Wednesday, 22 June 2011



There are many reasons why parents and their children are living apart. It could be because there are family proceedings in the courts and the children are taken in to the care system whilst the decisions about their future with the birth parents is decided. During these difficult times parents are expected to attend for contact with their children as, where and when, the social workers decide. Quite often the venues chosen are inaccessible. I have worked on cases where contact is organised to take place in a remote social work office well away from public transport routes. I’ve witnessed parents turning up fifteen minutes late to be told by a family aid, that contact has now been suspended because they have not shown ‘proper commitment’. Rarely is contact supervised by qualified social work professionals. The work of contact is seen as a secondary issue and more of an inconvenience for the professionals than the very important piece of work that should be used to help the family as a whole and underpin the child’s future knowledge of its family.

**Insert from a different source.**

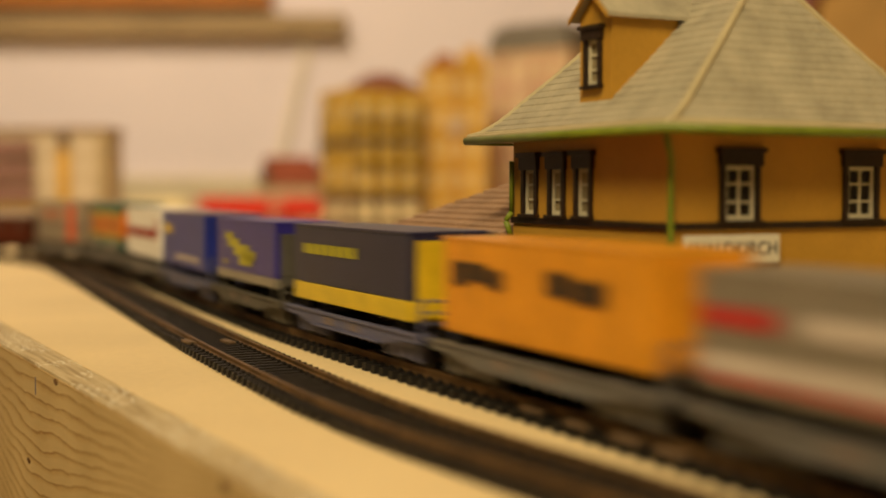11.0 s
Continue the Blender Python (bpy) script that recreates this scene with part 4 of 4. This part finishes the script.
def flat_wagon(L, frame_m, label, railing=True):
    w = thing("container_wagon", Matrix.Identity(4), label, "wagon", "container wagons of the goods train")
    hw = 0.0155
    for s in (-1, 1):
        prof = [(-L / 2, 0.0118), (L / 2, 0.0118), (L / 2, 0.0090), (L * 0.40, 0.0086), (L * 0.26, 0.0064), (-L * 0.26, 0.0064), (-L * 0.40, 0.0086), (-L / 2, 0.0090)]
        frame_ = part("side_beam", prism(prof, "y", s * hw - 0.0009, s * hw + 0.0009), frame_m, w)
    rows_ = [(-L / 2, -hw + 0.0009, 0.0082, L / 2, hw - 0.0009, 0.0090)]
    rows_ += [(x - 0.0007, -hw - 0.0014, 0.0069 if abs(x) < L * 0.24 else 0.0091, x + 0.0007, -hw - 0.0009, 0.0111) for x in np.linspace(-L * 0.46, L * 0.46, 13)]
    for s in (-1, 1):
        a, b = sorted((s * (hw + 0.0009), s * (hw + 0.0016)))
        part("flange", boxes((-L / 2, a, 0.0111, L / 2, b, 0.0119)), frame_m, w)
        part("flange", boxes((-L * 0.26, a, 0.0062, L * 0.26, b, 0.0068)), frame_m, w)
    each("panel", [(x * L - 0.004, -hw - 0.0012, 0.0078, x * L + 0.004, -hw - 0.0009, 0.0104) for x in (-0.12, 0.07)], PANELM, w, "small pale lettered panel")
    each("brake_gear", [(x * L - 0.006, -0.010, 0.0035, x * L + 0.006, -0.006, 0.0064) for x in (-0.15, 0.12)], BLACK, w)
    # Deck coloured black to stand in for the dark gap under the load.
    part("deck", boxes(rows_[0]), BLACK, w)
    each("crossbeam", [(x - 0.0016, -hw + 0.0009, 0.0090, x + 0.0016, hw - 0.0009, 0.0116) for x in (-L * 0.46, -L * 0.30, L * 0.30, L * 0.46)], frame_m, w)
    each("stake_pocket", rows_[1:], frame_m, w)
    if railing:
        x = L / 2 - 0.0015
        bm = rods(((x, -0.0145, 0.0118), (x, -0.0145, 0.0225), 0.0005), ((x, 0.0145, 0.0118), (x, 0.0145, 0.0225), 0.0005), ((x, -0.0145, 0.0222), (x, 0.0145, 0.0222), 0.0005), ((x, -0.0145, 0.0185), (x, 0.0145, 0.0185), 0.0004), ((x, -0.0145, 0.0150), (x, 0.0145, 0.0150), 0.0004), ((x, 0, 0.0118), (x, 0, 0.0222), 0.0004), n=6)
        part("end_railing", bm, frame_m, frame_, "thin end railing")
    part("centre_sill", boxes((-L / 2 + 0.004, -0.004, 0.0068, L / 2 - 0.004, 0.004, 0.0102)), BLACK, w)
    running_gear(w, L, True, frame_m if frame_m is not RUST else None)
    return w


def container(w, span, lower, upper, split, top=0.0430, z0=0.0150, ribs=True, endm=None, roofm=None, frame_z=0.003):
    """A swap body on its wagon: lower band, upper body, roof, corner posts and doors."""
    hw, (length, offset) = 0.0146, span
    x0, x1 = -length / 2, length / 2
    box = part("container", soft_box(x0, -hw, split, x1, hw, top - 0.0006, 0.0005), upper, w)
    if split > z0 + 0.001:
        part("lower_panel", soft_box(x0, -hw - 0.0002, z0, x1, hw + 0.0002, split, 0.0003), lower, box)
    part("roof", soft_box(x0 - 0.0002, -hw - 0.0003, top - 0.0012, x1 + 0.0002, hw + 0.0003, top, 0.0003), roofm or upper, box)
    if ribs:
        each("rib", [(x - 0.0005, -hw - 0.0003, split + 0.001, x + 0.0005, -hw, top - 0.0014) for x in np.linspace(x0 + 0.003, x1 - 0.003, 16)], upper, box)
    e = endm or upper
    zb = z0 if e is not upper else split
    each("end_door", [(x1, -hw + 0.0022, zb + 0.001, x1 + 0.0005, -0.0003, top - frame_z), (x1, 0.0003, zb + 0.001, x1 + 0.0005, hw - 0.0022, top - frame_z)], e, box)
    each("lock_bar", [(x1 + 0.0005, y - 0.0003, zb + 0.001, x1 + 0.0010, y + 0.0003, top - frame_z) for y in (-0.009, -0.004, 0.004, 0.009)], e, box)
    each("support", [(x - 0.004, s * 0.011 - 0.002, 0.0090, x + 0.004, s * 0.011 + 0.002, z0) for x in (x0 + 0.008, x1 - 0.008) for s in (-1, 1)], BLACK, box)
    box.location.x = offset
    return box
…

David and his wife Kim have twin sons. The boys were removed from the parents at four months for unexplained injuries. No contact was arranged and the parents instructed lawyers to fight the local authority for contact. Eventually it was agreed that Dad could have 3 hrs of contact once a month supervised by the social services and, as the children were placed with Mum’s parents awaiting the court outcome as to where the children could be safely placed, she could have weekly contact supervised by her parents.

For ten months Dad’s 3 hours of contact was supervised by eight different, unqualified, family support workers in a 12x12 social work office store room with few toys and poor changing facilities.

I’d like to say that this story is not the norm, but in my experience it certainly is.